Minister and MPs clash over the Anti-pornography Act.

By Solomon Lubambula

The Anti-pornography Act causes controversy between legislature and the executive as the public takes the law in their hands. 

Interpretation of the Anti pornography law has become a center of conflict between women law makers and the minster of Ethics and integrity Rev. Fr. Simon Lokodo. Although women legislators participated in endorsing this act, they are accusing the minister of fuelling public outrage towards women dressed in miniskirts.

According to the chairperson of the Uganda women Parliamentary Association Betty Amongi, minister Lokodo is continuing to misinform the public by portraying the legislation as mainly meant to outlaw min-skirts.

  “Assaulting women is a criminal act punishable by the penal code”-Amongi.

Amongi said that it is unfortunate that Minister Lokodo is still quoting the partial definitions of the Anti-pornography law interpreted as exhibition of thighs, buttocks and breasts yet this provision was deleted from the piece of legislation during the law enactment process.

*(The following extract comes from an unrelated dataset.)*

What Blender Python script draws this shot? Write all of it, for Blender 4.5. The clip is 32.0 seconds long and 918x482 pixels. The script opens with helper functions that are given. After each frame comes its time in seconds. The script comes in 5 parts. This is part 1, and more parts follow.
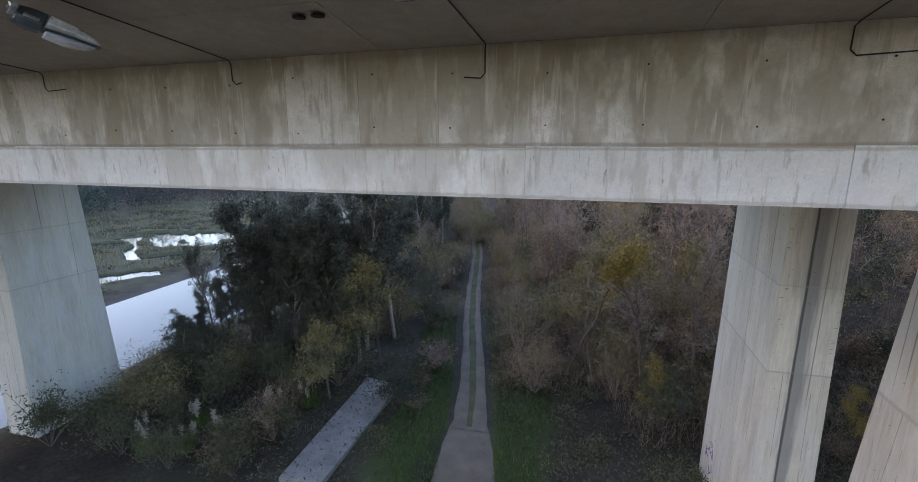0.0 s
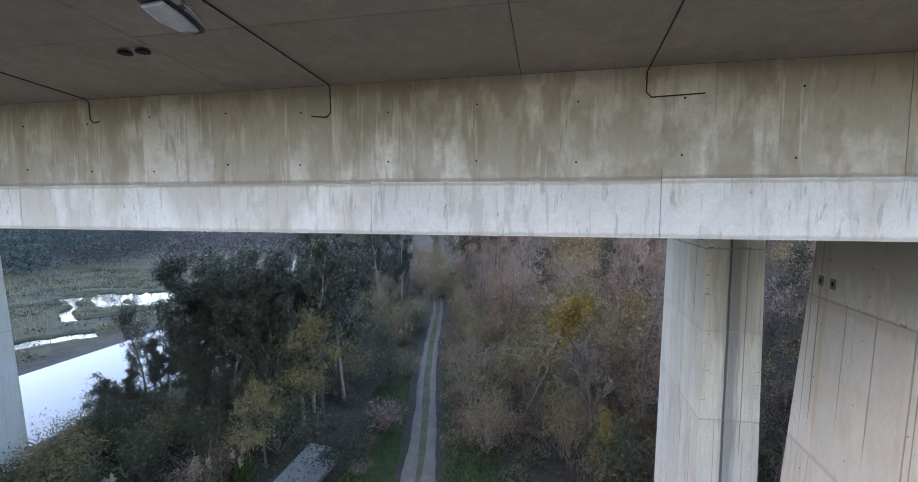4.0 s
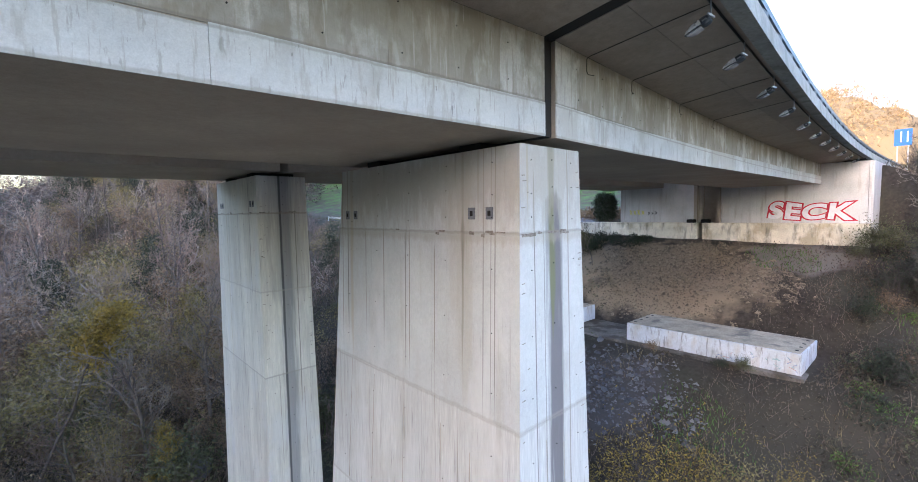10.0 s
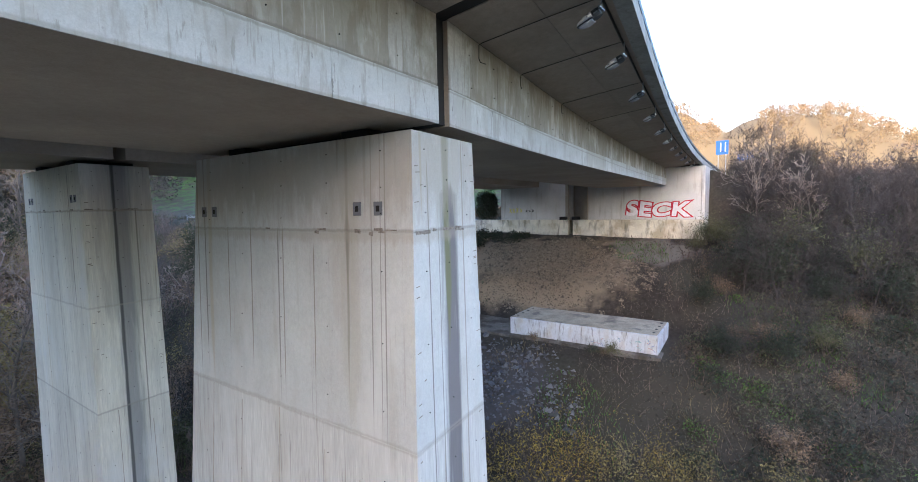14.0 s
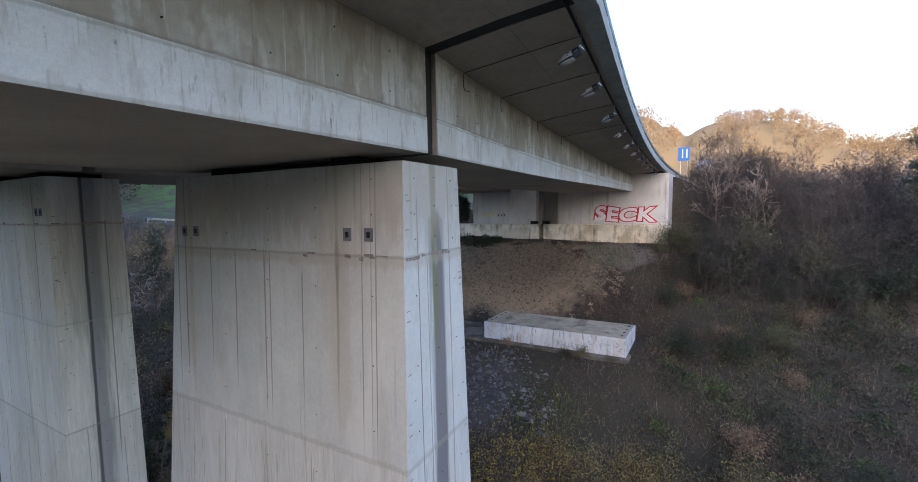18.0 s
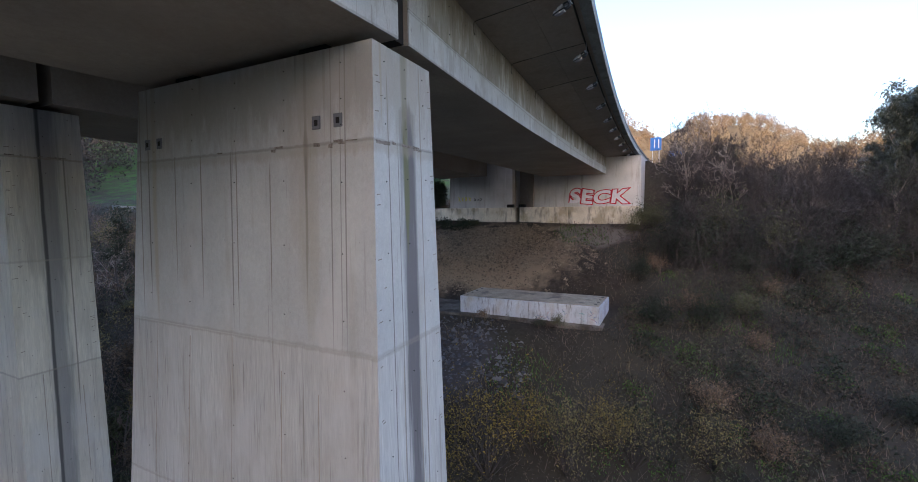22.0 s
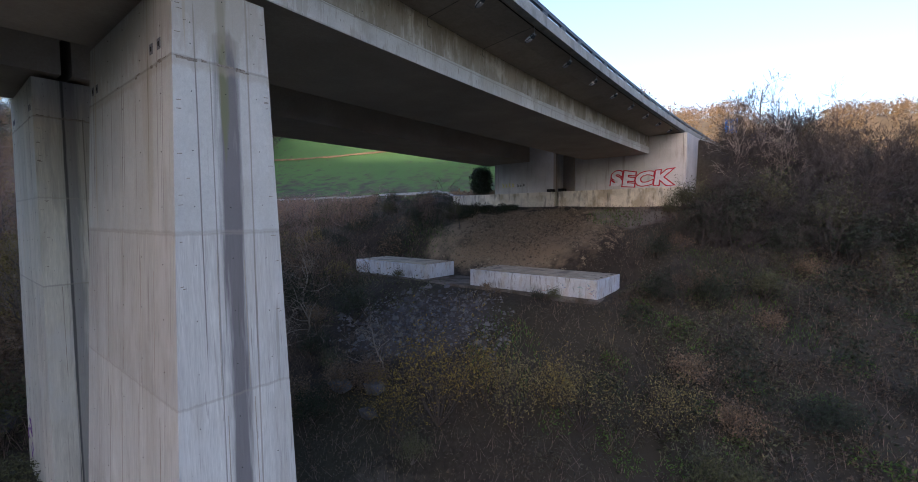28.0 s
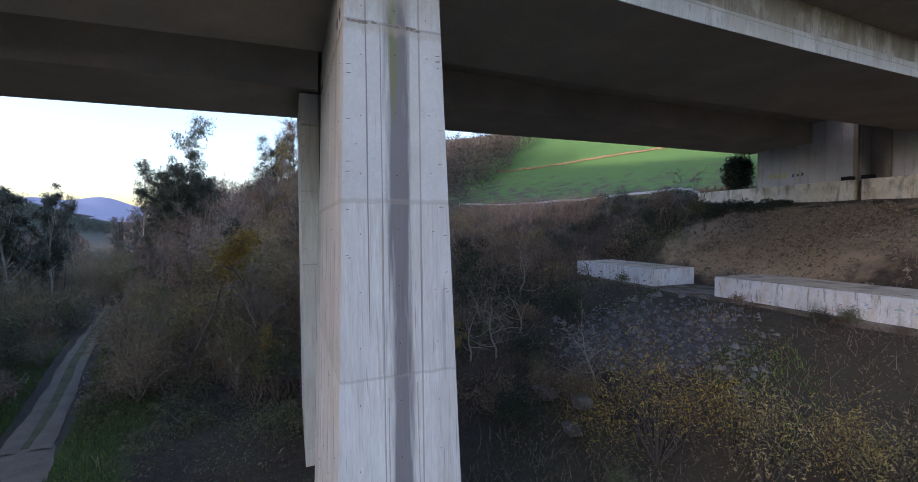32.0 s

 Last week a mob downtown Kampala and Iganga district stripped ladies for allegedly appearing in public dressed in the outlawed mini-skirt.

The incidents occurred even before the issuance of the necessary guidelines for implementing the act commonly referred to as the Mini-skirt law.

These unfortunate incidents of human rights violation and abuse have attracted the attention of the police to crack a wipe. Police is charged with the responsibility of maintaining law and order, protecting all Ugandans and their property.

The inspector general of police Kale Kayihura has warned the public to desist from taking law in their hands.

“Uganda is not a lawlessness state, relevant government institutions are available and open for all Ugandans, we therefore condone recent acts indiscipline in which hooligans stripped naked a lady. Police will bring all culprits to book.” The police chief warned.

Women activists are also not taking women stripping on Kampala streets lightly. Activists dressed in miniskirts and shorts staged a demonstration at the National Theater. The ladies carried placards with messages calling for a review of the newly passed anti pornography act.

The negative reception given to the act has however left some legislators rethinking their actions.   First is the vice chairperson of the Uganda Women Parliamentary Association Rose Nyakikongoro who admitted that the law was rushed by parliament.

The Sheema District Woman MP is now suggesting that the recently enacted law should be subjected to amendments and conduct wider sensitization.

Shortly after amendment proposals, cabinet has resolved to recall the law to have a closer look at it and ensure that it is so clear and specific.

According to the Prime Minister Amama Mbabazi reconsideration of the law will help in doing away with different interpretations by different people including enforcement agencies.